We can also write down the MH kernel explicityly: Let $r(x) = 1 - \int a(x,\tilde{y}) \ q(\tilde{y} \mid x) d\tilde{y}$ denote the mass of ending up in the second branch in the above if-else statement, or equivalently the mass of the event of any proposal being rejected. Then we have

$K(x,y) = a(x,y) \ q(y \mid x) + r(x) \ \delta_x(y).$

## Detailed balance for MH kernel

The above Markov chain satisfies the detailed balance condition: Note that the detailed balance condition is always satisfied for $x=y$ which is the only case for which the second term is non-vanishing. It remains to show detailed balance for the first term, which can be written as

$\begin{eqnarray*} p(x) \ \big( a(x,y) \ q(y \mid x) \big) &=& \min \Big\{ 1, \frac{q(x \mid y) \ p(y)}{q(y \mid x) \ p(x)} \Big\} \ q(y \mid x) \ p(x) \\ &=& \min \Big\{ q(y \mid x) \ p(x), q(x \mid y) \ p(y) \Big\}. \end{eqnarray*}$

The expression on the right side is clearly symmetric in $x$ and $y$ and thus implies detailed balance.

## Intuition

Note that we consider the probability ratio of the transitions of the reversed transition $y \to x$ over the proposed transition $x \to y$ and we distinguish two cases:

$\text{(i)} \ \ a=1 \ \ \ \text{and} \ \ \ \text{(ii)} \ \ a<1 .$

The first case translates to $p(y \to x) \geq p(x \to y)$. In order to reestablish balance we have to increase the denominator $p(x \to y)$, which means we want to accept the proposed transition. Conversely, the second case translates to $p(y \to x) < p(x \to y)$ and we want to reject the proposed transition (proportionally to how bad we are out of balance) to avoid amplifying the imbalance.

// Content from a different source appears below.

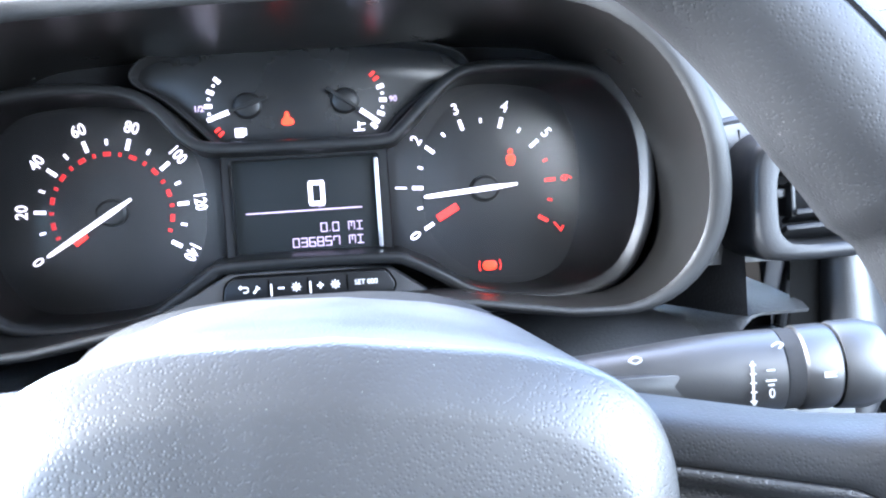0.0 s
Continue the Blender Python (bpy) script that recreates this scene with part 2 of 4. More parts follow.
def tube(path, radius, n=12, caps=True, flat=1.0, bm=None):
    P = [Vector(p) for p in path]
    loops = []
    ref = Vector((0, 0, 1))
    for i, p in enumerate(P):
        t = (P[min(i + 1, len(P) - 1)] - P[max(i - 1, 0)]).normalized()
        if abs(t.dot(ref)) > 0.95:
            ref = Vector((0, 1, 0)) if abs(t.y) < 0.9 else Vector((1, 0, 0))
        u = (ref - t * ref.dot(t)).normalized()
        v = t.cross(u)
        r = radius(i / (len(P) - 1)) if callable(radius) else radius
        loops.append([p + u * r * flat * math.cos(2 * math.pi * k / n) + v * r * math.sin(2 * math.pi * k / n) for k in range(n)])
    return loft(loops, caps, caps, bm=bm)


def smooth_path(pts, k=8):
    P = [Vector(p) for p in pts]
    P = [P[0] * 2 - P[1]] + P + [P[-1] * 2 - P[-2]]
    out = []
    for i in range(1, len(P) - 2):
        for j in range(k):
            t = j / k
            a, b, c, d = P[i - 1:i + 3]
            out.append(0.5 * ((2 * b) + (c - a) * t + (2 * a - 5 * b + 4 * c - d) * t * t + (3 * b - a - 3 * c + d) * t ** 3))
    return out + [P[-2]]


def lettering(name, words, size, at, material, parent, label="", depth=0.0003, turn=0, lean=0, wide=1.0, align="CENTER", heavy=0.0):
    """Raised words that face the driver; turn: degrees clockwise in their own plane; lean: about x."""
    cu = bpy.data.curves.new(name, "FONT")
    cu.body, cu.size, cu.extrude, cu.align_x, cu.align_y = words, size, depth, align, "CENTER"
    cu.offset = heavy
    cu.resolution_u = 3
    ob = new(name, cu)
    me = bpy.data.meshes.new_from_object(ob.evaluated_get(bpy.context.evaluated_depsgraph_get()))
    bpy.data.objects.remove(ob)
    bpy.data.curves.remove(cu)
    bm = bmesh.new()
    bm.from_mesh(me)
    bpy.data.meshes.remove(me)
    bm.transform(Matrix.Translation(at) @ pose(0, 0, 0, 90 + lean) @ pose(0, 0, 0, 0, 0, -turn) @ Matrix.Diagonal((wide, 1, 1, 1)))
    return part(name, bm, material, parent, label)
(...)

1. Metropolis, N., Rosenbluth, A. W., Rosenbluth, M. N., Teller, A. H., & Teller, E. (1953). Equation of State Calculations by Fast Computing Machines. The Journal of Chemical Physics, 21(6), 1087–1092. https://doi.org/10.1063/1.1699114
2. Hastings, W. K. (1970). Monte Carlo sampling methods using Markov chains and their applications. Biometrika, 57(1), 97–109. https://doi.org/10.1093/biomet/57.1.97
3. Robert, C. P., & Casella, G. (2005). Monte Carlo Statistical Methods (Springer Texts in Statistics). Springer-Verlag.